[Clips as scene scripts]
=======

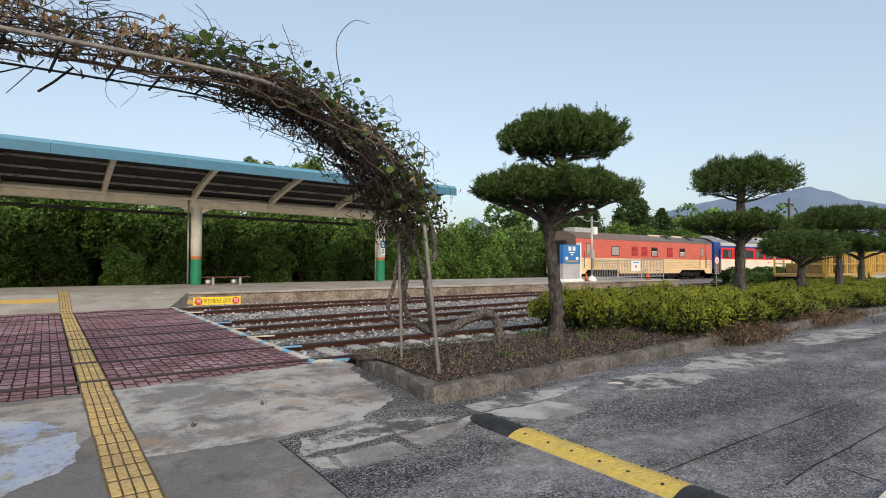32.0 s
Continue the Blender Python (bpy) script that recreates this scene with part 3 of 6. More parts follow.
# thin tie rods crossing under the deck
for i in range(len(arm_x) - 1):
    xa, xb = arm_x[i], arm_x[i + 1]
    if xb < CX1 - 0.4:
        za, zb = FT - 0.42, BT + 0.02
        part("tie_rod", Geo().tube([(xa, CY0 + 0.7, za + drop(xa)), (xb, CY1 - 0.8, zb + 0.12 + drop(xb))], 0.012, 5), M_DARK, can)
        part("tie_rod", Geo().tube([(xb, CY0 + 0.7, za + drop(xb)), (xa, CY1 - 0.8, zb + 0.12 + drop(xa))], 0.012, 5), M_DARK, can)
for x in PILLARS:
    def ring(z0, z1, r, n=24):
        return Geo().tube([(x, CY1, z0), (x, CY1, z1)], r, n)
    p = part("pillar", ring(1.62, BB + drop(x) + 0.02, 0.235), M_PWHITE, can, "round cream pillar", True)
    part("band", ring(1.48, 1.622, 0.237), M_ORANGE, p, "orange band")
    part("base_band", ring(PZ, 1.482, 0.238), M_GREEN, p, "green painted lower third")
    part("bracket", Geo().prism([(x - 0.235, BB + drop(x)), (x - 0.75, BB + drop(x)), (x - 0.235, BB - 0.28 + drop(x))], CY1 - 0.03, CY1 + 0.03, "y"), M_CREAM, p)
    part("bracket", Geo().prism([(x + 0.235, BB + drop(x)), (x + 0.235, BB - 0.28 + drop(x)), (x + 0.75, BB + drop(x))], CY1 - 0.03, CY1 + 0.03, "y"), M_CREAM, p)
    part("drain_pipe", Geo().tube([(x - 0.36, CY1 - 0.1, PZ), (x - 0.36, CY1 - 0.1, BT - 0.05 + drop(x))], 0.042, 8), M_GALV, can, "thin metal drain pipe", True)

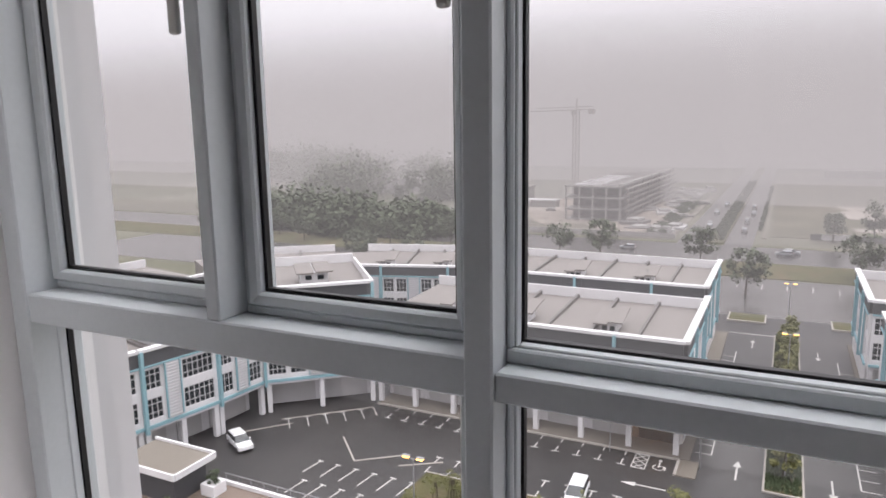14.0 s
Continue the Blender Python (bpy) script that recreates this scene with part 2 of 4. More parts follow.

=======

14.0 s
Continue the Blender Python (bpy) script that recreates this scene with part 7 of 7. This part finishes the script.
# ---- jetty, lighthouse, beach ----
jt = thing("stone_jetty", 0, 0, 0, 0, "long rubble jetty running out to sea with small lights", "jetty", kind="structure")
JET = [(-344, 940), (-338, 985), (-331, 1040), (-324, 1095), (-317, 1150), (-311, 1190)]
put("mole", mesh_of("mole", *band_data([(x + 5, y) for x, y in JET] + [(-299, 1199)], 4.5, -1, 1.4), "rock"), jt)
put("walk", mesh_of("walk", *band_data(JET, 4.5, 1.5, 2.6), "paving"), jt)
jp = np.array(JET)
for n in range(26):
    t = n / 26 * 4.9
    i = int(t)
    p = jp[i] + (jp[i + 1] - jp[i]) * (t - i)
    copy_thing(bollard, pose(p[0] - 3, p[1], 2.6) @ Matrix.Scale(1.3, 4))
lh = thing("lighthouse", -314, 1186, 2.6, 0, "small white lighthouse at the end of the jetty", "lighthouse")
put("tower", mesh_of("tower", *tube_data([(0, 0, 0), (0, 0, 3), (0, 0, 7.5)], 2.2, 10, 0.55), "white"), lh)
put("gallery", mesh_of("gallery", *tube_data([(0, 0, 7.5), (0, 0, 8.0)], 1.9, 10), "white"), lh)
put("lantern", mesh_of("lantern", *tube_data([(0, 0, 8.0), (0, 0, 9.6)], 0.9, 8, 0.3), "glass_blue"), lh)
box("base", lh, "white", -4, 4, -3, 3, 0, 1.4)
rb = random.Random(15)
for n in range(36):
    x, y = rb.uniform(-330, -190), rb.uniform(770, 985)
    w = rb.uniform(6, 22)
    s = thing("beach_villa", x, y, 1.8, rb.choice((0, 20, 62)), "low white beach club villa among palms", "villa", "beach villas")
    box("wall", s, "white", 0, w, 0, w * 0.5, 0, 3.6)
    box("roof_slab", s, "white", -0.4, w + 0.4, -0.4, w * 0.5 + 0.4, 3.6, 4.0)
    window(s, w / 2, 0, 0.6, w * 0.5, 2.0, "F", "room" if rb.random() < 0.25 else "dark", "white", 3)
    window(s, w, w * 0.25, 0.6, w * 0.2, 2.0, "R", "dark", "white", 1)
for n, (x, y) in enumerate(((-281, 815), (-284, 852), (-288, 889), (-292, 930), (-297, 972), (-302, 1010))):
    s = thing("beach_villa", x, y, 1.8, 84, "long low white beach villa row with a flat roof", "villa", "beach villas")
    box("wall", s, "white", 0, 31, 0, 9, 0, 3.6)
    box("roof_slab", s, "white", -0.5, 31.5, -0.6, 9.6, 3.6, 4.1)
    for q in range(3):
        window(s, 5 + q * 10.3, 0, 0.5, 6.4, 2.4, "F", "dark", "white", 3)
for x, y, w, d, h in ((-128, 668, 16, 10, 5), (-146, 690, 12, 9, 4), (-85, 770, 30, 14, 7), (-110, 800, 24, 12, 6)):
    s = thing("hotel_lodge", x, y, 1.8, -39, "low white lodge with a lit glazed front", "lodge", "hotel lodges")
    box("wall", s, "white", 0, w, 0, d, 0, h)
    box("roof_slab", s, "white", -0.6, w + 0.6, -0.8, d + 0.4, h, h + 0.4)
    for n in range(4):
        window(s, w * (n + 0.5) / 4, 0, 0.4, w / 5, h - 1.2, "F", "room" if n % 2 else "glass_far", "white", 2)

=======

» **What to work on**:
Show every line of the listing in which the string "Python" can be found.

» **Task result**:
Continue the Blender Python (bpy) script that recreates this scene with part 3 of 6. More parts follow.
Continue the Blender Python (bpy) script that recreates this scene with part 2 of 4. More parts follow.
Continue the Blender Python (bpy) script that recreates this scene with part 7 of 7. This part finishes the script.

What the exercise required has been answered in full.